Prof Rizzo believes that, from a feminist perspective, Maj Al Mansouri’s achievement will be greeted in one of two ways.

“More radical feminists, who critique the militarisation of society and the hyper-masculinity that it promotes, would not see women entering this type of institution as a great achievement,” she says.

On the other hand, “if you are an advocate of liberal feminism, which advocates for equal opportunity and the end of gender-based discrimination, then this would be seen as a victory for breaking down the barriers that prevent women from joining militaries and other male-dominated occupations around the world”.

There is nothing new about women in combat. It is the supposedly progressive modern world that struggles with the notion, whereas in fact Maj Al Mansouri is part of a tradition that extends back thousands of years.

Although frequently hard to separate from myth, ancient history offers many examples from the Arab world.

There was Queen Samsi, who in 732BC took up arms in northern Arabia — ultimately in vain — against the Assyrian empire, and Queen Zenobia of Palmyra, who in the third century led her troops into battle against the Romans and for a while conquered Egypt. And of course, the Queen of Sheba, who is thought to have ruled over a powerful kingdom situated in modern-day Yemen.

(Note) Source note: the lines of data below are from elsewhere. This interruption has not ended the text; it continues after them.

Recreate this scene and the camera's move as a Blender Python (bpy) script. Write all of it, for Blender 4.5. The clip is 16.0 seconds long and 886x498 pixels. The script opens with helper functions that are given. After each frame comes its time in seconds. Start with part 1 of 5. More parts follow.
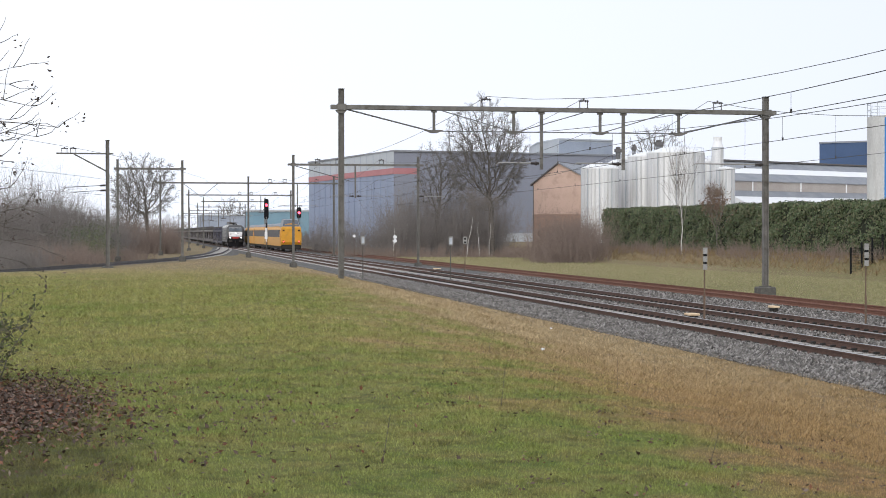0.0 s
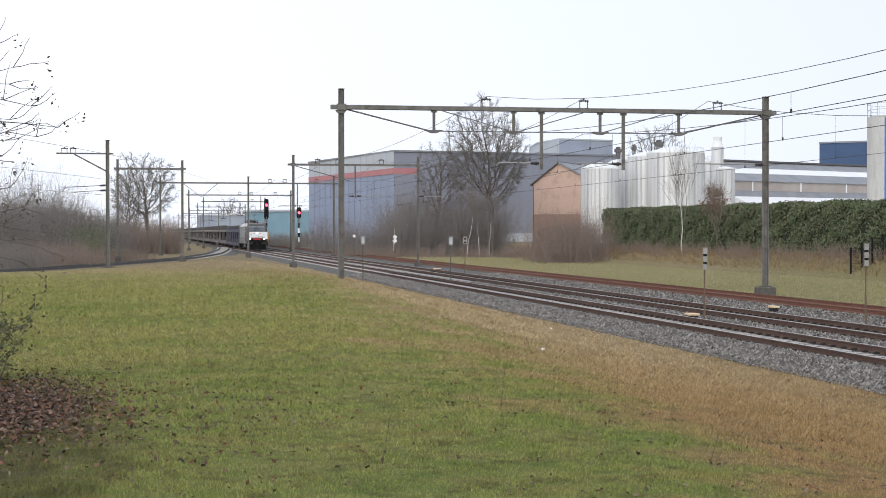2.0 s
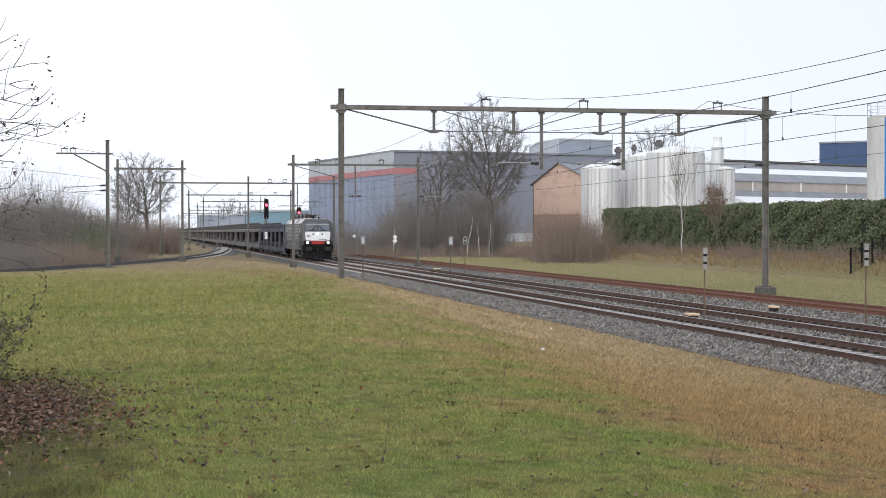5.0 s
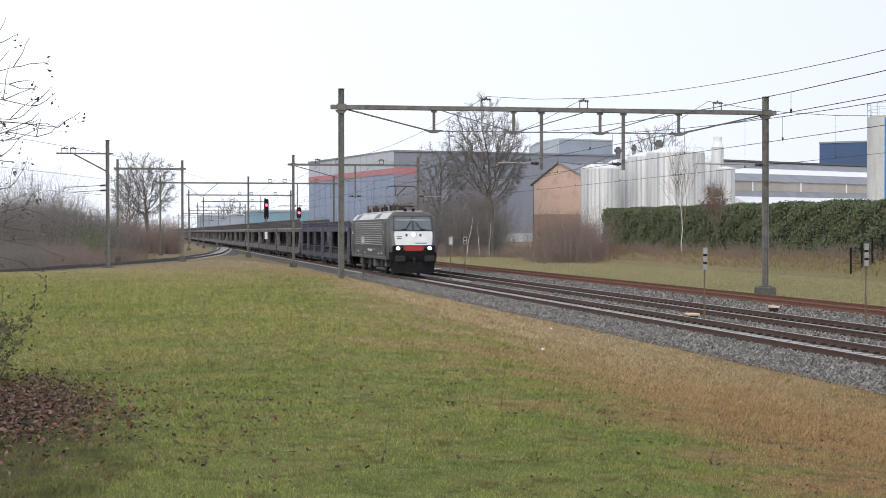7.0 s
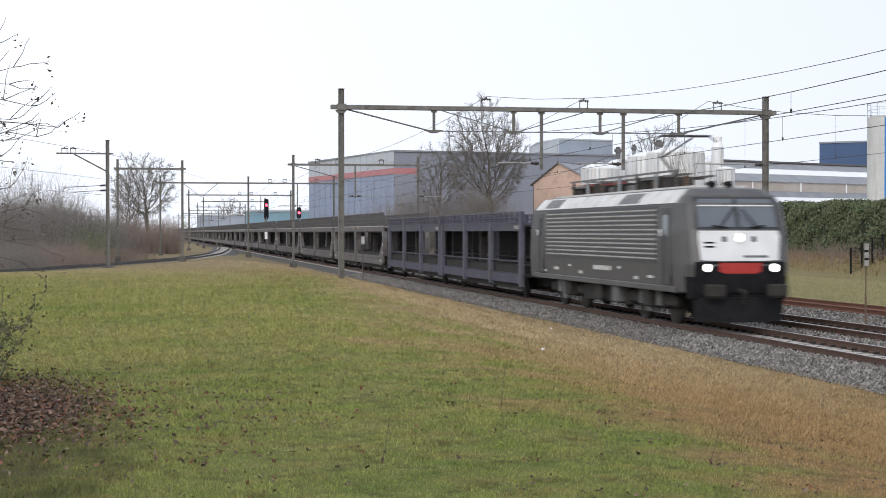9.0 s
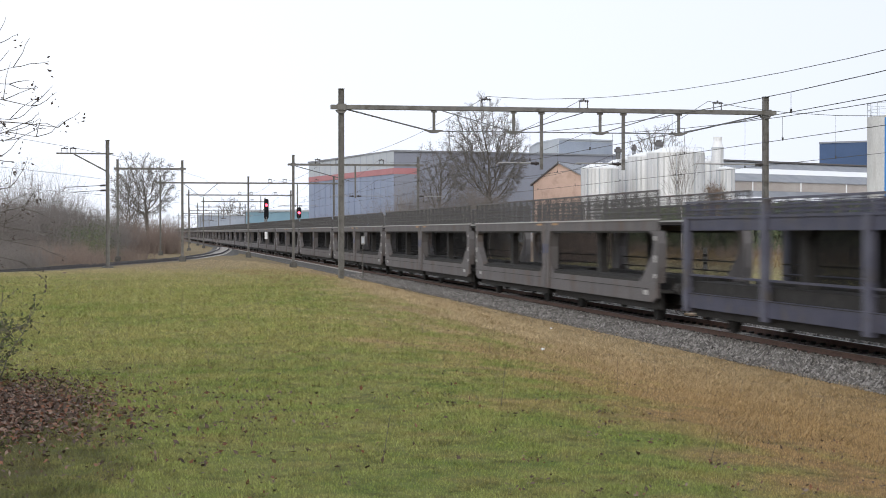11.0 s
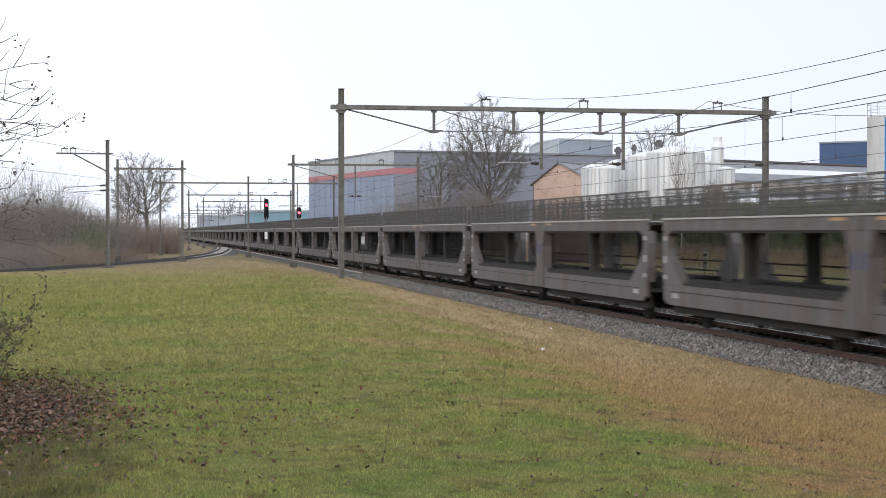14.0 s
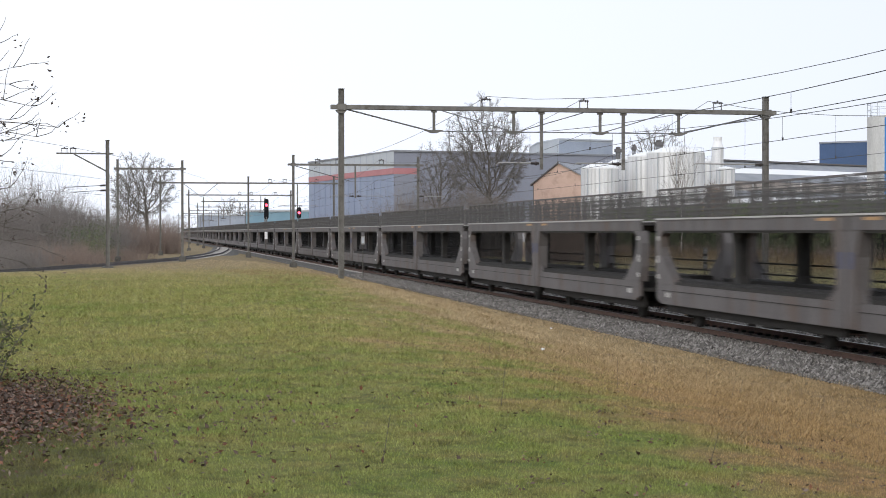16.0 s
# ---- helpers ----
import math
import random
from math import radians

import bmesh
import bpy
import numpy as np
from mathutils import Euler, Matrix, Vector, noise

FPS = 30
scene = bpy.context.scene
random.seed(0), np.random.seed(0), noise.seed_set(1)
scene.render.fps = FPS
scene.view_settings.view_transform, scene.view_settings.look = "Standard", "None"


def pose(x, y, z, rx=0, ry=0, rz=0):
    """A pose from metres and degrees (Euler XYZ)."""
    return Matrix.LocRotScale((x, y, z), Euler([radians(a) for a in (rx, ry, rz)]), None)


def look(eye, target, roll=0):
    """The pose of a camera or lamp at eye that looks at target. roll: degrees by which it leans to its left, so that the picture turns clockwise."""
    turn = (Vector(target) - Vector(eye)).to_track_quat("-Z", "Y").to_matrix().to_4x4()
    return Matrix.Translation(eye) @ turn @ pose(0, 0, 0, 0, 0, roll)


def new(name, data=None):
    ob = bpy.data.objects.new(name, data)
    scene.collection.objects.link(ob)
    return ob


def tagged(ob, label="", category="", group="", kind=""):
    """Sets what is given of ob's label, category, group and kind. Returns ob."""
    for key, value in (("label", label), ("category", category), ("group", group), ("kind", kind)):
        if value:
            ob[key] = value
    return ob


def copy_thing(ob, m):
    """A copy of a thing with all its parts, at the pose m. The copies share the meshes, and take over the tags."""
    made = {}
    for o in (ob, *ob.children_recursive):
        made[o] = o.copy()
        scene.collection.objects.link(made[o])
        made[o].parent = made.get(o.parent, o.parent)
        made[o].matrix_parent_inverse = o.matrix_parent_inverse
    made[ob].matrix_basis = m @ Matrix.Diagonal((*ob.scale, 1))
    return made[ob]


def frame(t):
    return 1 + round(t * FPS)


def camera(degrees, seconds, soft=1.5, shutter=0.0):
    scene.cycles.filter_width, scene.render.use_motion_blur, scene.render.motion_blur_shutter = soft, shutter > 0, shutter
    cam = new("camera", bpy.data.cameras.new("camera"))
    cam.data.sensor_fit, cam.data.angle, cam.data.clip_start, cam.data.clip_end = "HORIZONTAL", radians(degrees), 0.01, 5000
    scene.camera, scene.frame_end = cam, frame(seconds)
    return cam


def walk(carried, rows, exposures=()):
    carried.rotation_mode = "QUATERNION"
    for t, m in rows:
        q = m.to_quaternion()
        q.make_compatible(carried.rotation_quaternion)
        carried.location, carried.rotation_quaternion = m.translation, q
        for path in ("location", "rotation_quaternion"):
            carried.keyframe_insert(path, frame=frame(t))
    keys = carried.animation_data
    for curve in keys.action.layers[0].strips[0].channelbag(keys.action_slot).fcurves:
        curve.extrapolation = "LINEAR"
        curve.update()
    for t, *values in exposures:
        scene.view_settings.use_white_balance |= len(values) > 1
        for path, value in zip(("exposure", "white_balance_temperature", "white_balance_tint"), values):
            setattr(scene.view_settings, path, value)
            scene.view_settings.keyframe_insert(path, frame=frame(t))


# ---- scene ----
cam = camera(30.26, 16.0, soft=0.9, shutter=0.5)
EYE = (0.0, 0.0, 2.62)
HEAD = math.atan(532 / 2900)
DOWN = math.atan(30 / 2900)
AIM = (math.sin(HEAD) * 100, math.cos(HEAD) * 100, 2.62 - 100 * math.tan(DOWN))
walk(cam, [(0.0, look(EYE, AIM)), (16.0, look(EYE, AIM))], exposures=[(0.0, 0.0), (16.0, 0.0)])

# ---- world and sun: bright overcast ----
world = bpy.data.worlds.new("overcast_sky")
scene.world = world
world.use_nodes = True
wt = world.node_tree
bg = wt.nodes["Background"]
sky = wt.nodes.new("ShaderNodeTexSky")
sky.sky_type = "NISHITA"
sky.sun_disc = False
sky.sun_elevation = radians(22)
sky.sun_rotation = radians(210)
sky.dust_density = 4.0
wmix = wt.nodes.new("ShaderNodeMix")
wmix.data_type = "RGBA"
wmix.inputs[0].default_value = 0.96
wt.links.new(sky.outputs[0], wmix.inputs[6])
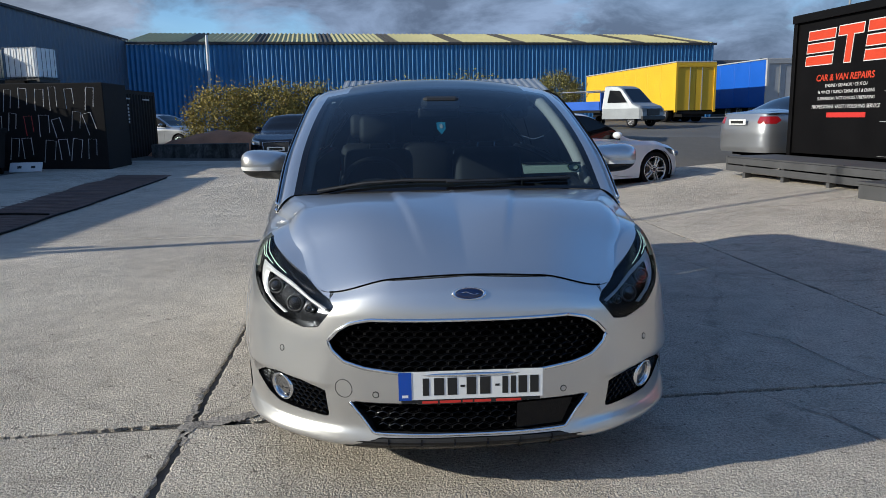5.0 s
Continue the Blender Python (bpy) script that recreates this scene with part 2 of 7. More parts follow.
def stained(name):
    """Old cement render: cloudy patches, runs of black algae from the top and paler washed areas."""
    m = bpy.data.materials.new(name)
    m.use_nodes = True
    t = m.node_tree
    b = t.nodes["Principled BSDF"]
    co = t.nodes.new("ShaderNodeTexCoord")

    def layer(scale, detail, p0, c0, p1, c1, z=1.0, rough=0.6, warp=0.0):
        mp = t.nodes.new("ShaderNodeMapping")
        mp.inputs["Scale"].default_value = (1, 1, z)
        t.links.new(co.outputs["Object"], mp.inputs["Vector"])
        n = t.nodes.new("ShaderNodeTexNoise")
        n.inputs["Scale"].default_value, n.inputs["Detail"].default_value, n.inputs["Roughness"].default_value = scale, detail, rough
        n.inputs["Distortion"].default_value = warp
        t.links.new(mp.outputs[0], n.inputs["Vector"])
        r = t.nodes.new("ShaderNodeValToRGB")
        r.color_ramp.elements[0].position, r.color_ramp.elements[1].position = p0, p1
        r.color_ramp.elements[0].color, r.color_ramp.elements[1].color = (*c0, 1), (*c1, 1)
        t.links.new(n.outputs["Fac"], r.inputs[0])
        return n, r.outputs[0]

    n0, a = layer(1.0, 7, 0.34, (0.085, 0.088, 0.082), 0.66, (0.20, 0.20, 0.195), 0.7, 0.65)
    n1, s = layer(4.2, 8, 0.40, (0.42, 0.42, 0.42), 0.60, (1.08, 1.08, 1.06), 0.10, 0.62, 0.35)
    n2, g = layer(11.0, 7, 0.32, (0.66, 0.66, 0.66), 0.66, (1.2, 1.2, 1.18), 0.8, 0.72)
    n3, p = layer(2.3, 8, 0.44, (0.50, 0.51, 0.50), 0.56, (1.04, 1.04, 1.03), 0.75, 0.68, 0.4)
    for other in (s, g, p):
        x = t.nodes.new("ShaderNodeMix")
        x.data_type, x.blend_type = "RGBA", "MULTIPLY"
        x.inputs["Factor"].default_value = 1.0
        t.links.new(a, x.inputs["A"])
        t.links.new(other, x.inputs["B"])
        a = x.outputs["Result"]
    t.links.new(a, b.inputs["Base Color"])
    b.inputs["Roughness"].default_value = 0.9
    b.inputs["Specular IOR Level"].default_value = 0.25
    bp = t.nodes.new("ShaderNodeBump")
    bp.inputs["Strength"].default_value, bp.inputs["Distance"].default_value = 0.4, 0.01
    t.links.new(n2.outputs["Fac"], bp.inputs["Height"])
    t.links.new(bp.outputs[0], b.inputs["Normal"])
    return m


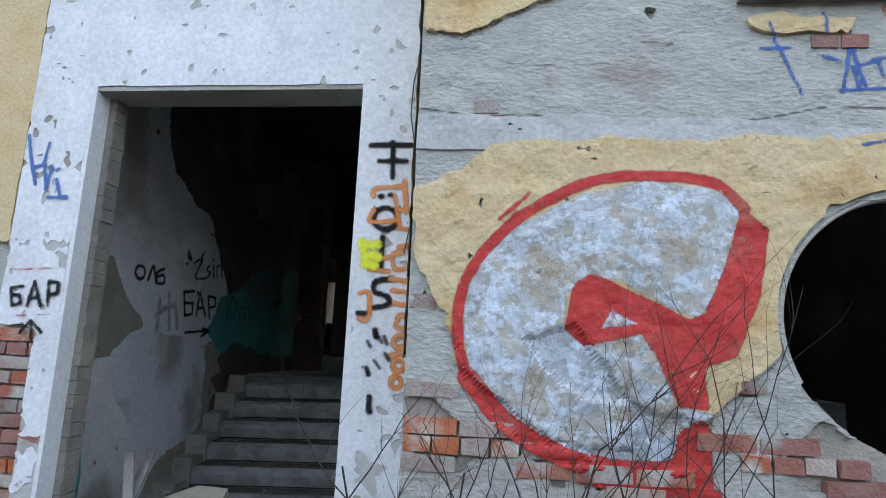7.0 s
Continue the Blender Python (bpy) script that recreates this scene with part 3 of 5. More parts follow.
RES = 0.025
tower_plaster = sheet("plaster_coat", tower_grey, 0.525, 4.9, 0.0, 7.15, RES, block_at, -0.02, 0.032, "plaster_grey", wall_block, 0.012)
sheet("render_band", lambda U, V: np.minimum(np.minimum(2.50 - 0.035 * (U - 0.5) + 0.035 * fbm(U, V, 0.3, 6) + 0.01 * fbm(U, V, 0.05, 4) - V, V - 2.30), np.minimum(3.62 - U, tower_grey(U, V))), 0.525, 3.7, 2.2, 2.7, RES, block_at, lambda U, V: 0.012 + 0.012 * fbm(U, V, 0.09, 5.5), 0.014, "smooth_render", wall_block)
tower_paint = sheet("ochre_coat", tower_ochre, 0.525, 4.9, 0.55, 4.6, RES, block_at, lambda U, V: 0.012 + 0.012 * fbm(U, V, 0.09, 5.5), 0.024, "plaster_ochre", wall_block)
sheet("plaster_coat", wing_grey, BLOCK_R + 0.01, 26, 0.0, 7.1, 0.05, wing_at, -0.02, 0.032, "plaster_grey", wall_wing, 0.02)
sheet("ochre_coat", wing_ochre, BLOCK_R + 0.01, 20.5, 0.6, 4.0, 0.05, wing_at, -0.02, 0.056, "plaster_ochre", wall_wing)
sheet("under_coat", lambda U, V: bay_frame(U, V) - 0.004, -2.1, 0.52, -0.1, 3.55, RES, bay_at, -0.02, 0.045, "hall_shabby", wall_bay)
sheet("white_coat", bay_white, -2.1, 0.52, -0.1, 3.55, RES, bay_at, -0.02, 0.05, "plaster_white", wall_bay, 0.002)
sheet("ochre_coat", bay_ochre, -5.0, 0.52, 1.2, 5.2, 0.04, bay_at, -0.02, 0.04, "plaster_ochre", wall_bay, 0.006)
part("reveal", box(0.118, 0.146, BAY_Y - 0.028, BAY_Y + 0.222, -0.1, 2.85, 0.002), "plaster_white", wall_bay, "flaking white door reveal")
part("reveal", box(-1.583, -1.555, BAY_Y - 0.028, BAY_Y + 0.10, -0.1, 2.85, 0.002), "plaster_white", wall_bay, "flaking white door reveal")
for k in range(35):
    part("reveal_brick", box(-1.582, -1.512 + 0.004 * math.sin(k * 2.3), BAY_Y + 0.102, BAY_Y + 0.222, 0.03 + 0.08 * k, 0.107 + 0.08 * k, 0.0015), "shabby_cement", wall_bay)
part("reveal", box(-1.555, 0.118, BAY_Y - 0.02, BAY_Y + 0.222, 2.822, 2.853, 0.003), "cement", wall_bay, "rough lintel underside")


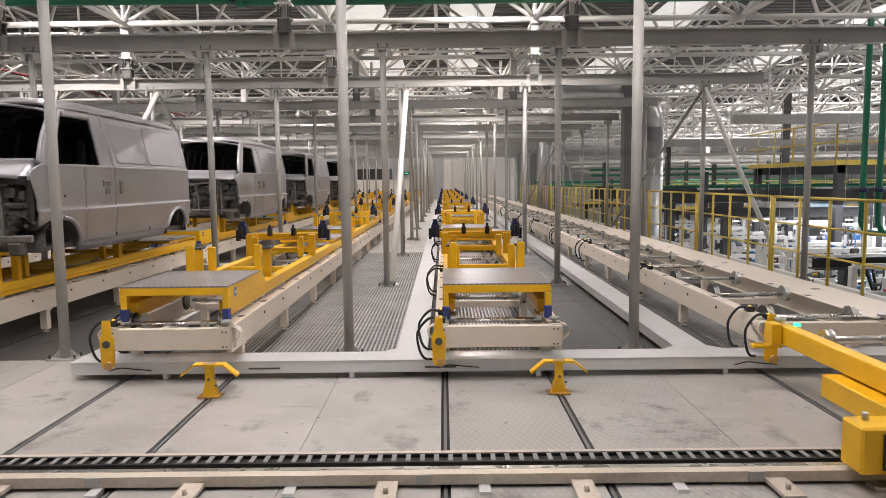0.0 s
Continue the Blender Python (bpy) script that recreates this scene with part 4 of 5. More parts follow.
# ---- sockets on the floor ----
def socket_stand():
    e = new("socket_stand")
    e.matrix_basis = pose(-5.77, 5.98, 0, 0, 0, 4) @ Matrix.Diagonal((1.0, 1.05, 1.18, 1))
    for y in (-0.13, 0.15):
        bm = B()
        slab(bm, -0.022, y - 0.022, 0.0, 0.022, y + 0.022, 0.17)
        slab(bm, -0.06, y - 0.05, 0.0, 0.06, y + 0.05, 0.012, 0.002)
        part("upright", bm, M_YELLOW, e, "yellow steel upright")
    bm = B()
    slab(bm, -0.075, -0.19, 0.165, 0.075, 0.22, 0.178, 0.003)
    slab(bm, 0.062, -0.19, 0.178, 0.078, 0.22, 0.20, 0.003)
    part("tray", bm, M_YELLOW, e, "yellow steel tray")
    bm = B()
    slab(bm, -0.065, -0.18, 0.179, 0.065, 0.21, 0.205, 0.004)
    part("back_box", bm, M_RUBBER, e, "black back box")
    for i in range(4):
        y = -0.13 + i * 0.095
        bm = B()
        slab(bm, -0.095, -0.046, 0.0, 0.085, 0.046, 0.06, 0.012)
        case = part("socket", bm, M_SOCKET, e, "pale plastic socket housing")
        case.location, case.rotation_euler = (0.0, y, 0.222), (0, radians(-26), radians(5 * (i % 2) - 2))
        bm = B()
        slab(bm, -0.036, -0.034, 0.059, 0.036, 0.034, 0.08, 0.010)
        part("plug_cap", bm, M_RED, case, "red plug cap")
        for q in (-1, 1):
            r = 0.02 * ((i * 3) % 4)
            bm = B()
            hose(bm, [(q * 0.06, y, 0.225), (q * (0.11 + r), y - 0.02, 0.25 + r), (q * (0.165 + r), y - 0.05 - r, 0.18), (q * (0.155 + r), y - 0.09 + r, 0.07), (q * 0.10, y - 0.13, 0.02 + 0.012 * i), (-q * 0.05, y - 0.10 - 0.02 * i, 0.02 + 0.012 * i), (-q * 0.14, y + 0.02, 0.03 + 0.012 * i)], 0.0135, 8, 6)
            part("cable", bm, M_RUBBER, e, "thick black rubber cable in a loop")
    for i in range(3):
        bm = B()
        hose(bm, [(0.10, -0.15 + 0.03 * i, 0.03), (0.16, -0.02 + 0.03 * i, 0.05 + 0.02 * i), (0.19, 0.2, 0.03), (0.20, 0.5, 0.02)], 0.013, 8, 5)
        part("supply_cable", bm, M_RUBBER, e)
    return tagged(e, "four red and white power sockets on a yellow floor stand", "socket stand")


socket_stand()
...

Islam, of course, has its own example in Umm Ammarah, the early follower of Prophet Mohammed who in 625AD fought alongside the Prophet at the Battle of Uhud, sustaining a dozen wounds.

Not all observers were overwhelmed by news that an Emirati woman was leading her country’s air force into the attack against ISIL.

“I wasn’t that surprised,” says Jen’nan Read, associate professor of sociology and global health at Duke University and associate director at the Duke Islamic Studies Centre, who is working in Doha.

“There are strong women in the Middle East who are doing strong things.”

All the speculation and analysis over the meaning and significance of Major Al Mansouri’s role has, Ms Read believes, overlooked one fundamental point.

“Why did the UAE send in a woman to do this? Maybe because she was the best person to fly that plane.”